Jason Johnson

No. 60, 59
- Position: Center

Personal information
- Born: February 6, 1974 (age 52) Kansas City, Missouri, U.S.
- Listed height: 6 ft 3 in (1.91 m)
- Listed weight: 290 lb (132 kg)

Career information
- High school: Oak Park (Kansas City)
- College: Kansas State (1992–1996)
- NFL draft: 1997: undrafted

Career history
- Indianapolis Colts (1997–1999); Denver Broncos (2000)*;
- * Offseason or practice squad member only

Awards and highlights
- Second-team All-Big 12 (1996);

Career NFL statistics
- Games played: 30
- Stats at Pro Football Reference

= Jason Johnson (offensive lineman) =

American football player (born 1974)

Jason Joseph Johnson (born February 6, 1974) is an American former professional football player who was a center for two seasons with the Indianapolis Colts of the National Football League (NFL).
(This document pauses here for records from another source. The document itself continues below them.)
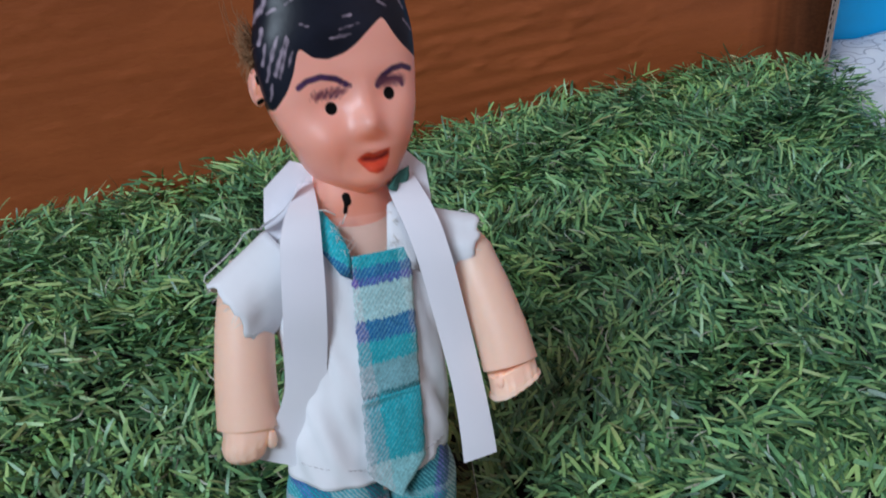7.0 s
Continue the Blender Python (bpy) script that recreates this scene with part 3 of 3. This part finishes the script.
    for k in range(140):
        a = (-19.6 + rng.uniform(-0.8, 0.6), 141 + rng.uniform(-4.5, 3.5), 4 + rng.uniform(-2, 3))
        far = 1.0 if k % 9 else 3.0
        b = (a[0] - rng.uniform(0.6, 2.2) * far ** 0.5, a[1] + rng.uniform(-1.5, 2.5) * far, a[2] + rng.uniform(-1, 1))
        c = (b[0] + rng.uniform(-1.6, 1.0), b[1] + rng.uniform(-2.5, 3.5) * far, b[2] + rng.uniform(-1, 1))
        s.tube((a, tuple((p + q) / 2 + rng.uniform(-0.3, 0.3) for p, q in zip(a, b)), b, c), [0.09, 0.09, 0.08, 0.05], 3, 3)
    me = s.make("doll", [MAT_HEAD, MAT_ARM, MAT_CHEST, MAT_FIBRE])
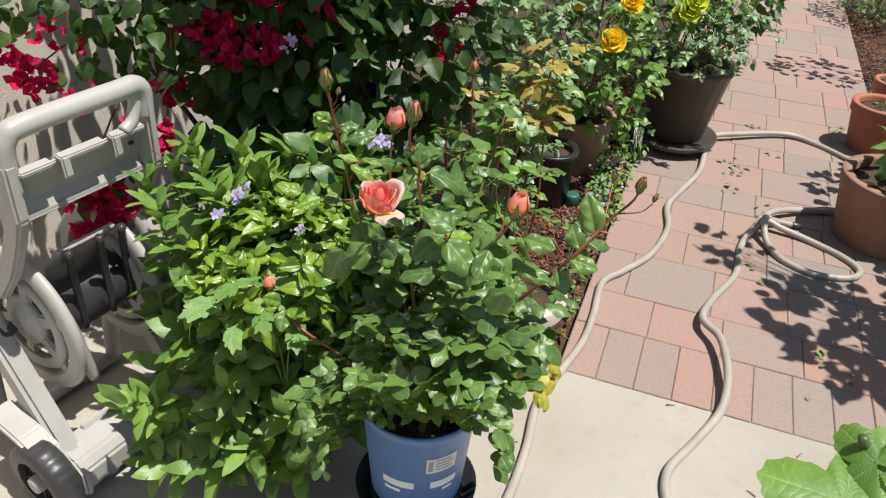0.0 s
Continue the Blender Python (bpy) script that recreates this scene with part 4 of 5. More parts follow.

He played college football for the Kansas State Wildcats.

==Early life==
Jason Joseph Johnson was born on February 6, 1974, in Kansas City, Missouri. He attended Oak Park High School in Kansas City, Missouri.

==College career==
Johnson was a member of the Wildcats of Kansas State University from 1992 to 1996. He was redshirted in 1992 and was a four-year letterman from 1993 to 1996. He was a team captain his senior year in 1996 and was named second-team All-Big 12 by the Coaches. Johnson majored in marketing and had a 3.8 grade point average in college. He also earned Academic All-American honors twice and first-team Academic All-Conference honors three times. He was named an NFF National Scholar-Athlete in 1996. Johnson was invited to the Senior Bowl after his senior season.

==Professional career==
Johnson signed with the Indianapolis Colts on April 25, 1997, after going undrafted in the 1997 NFL draft. He was released on September 13 and signed to the practice squad two days later. He re-signed with the Colts on December 29, 1997, after the regular season ended. Johnson played in 14 games during the 1998 season. He appeared in all 16 games in 1999 and recorded two solo tackles and one assisted tackle. He also played in one playoff game that season. Johnson became a free agent in February 2000.

Johnson was signed by the Denver Broncos on May 19, 2000. He was released on August 23, 2000.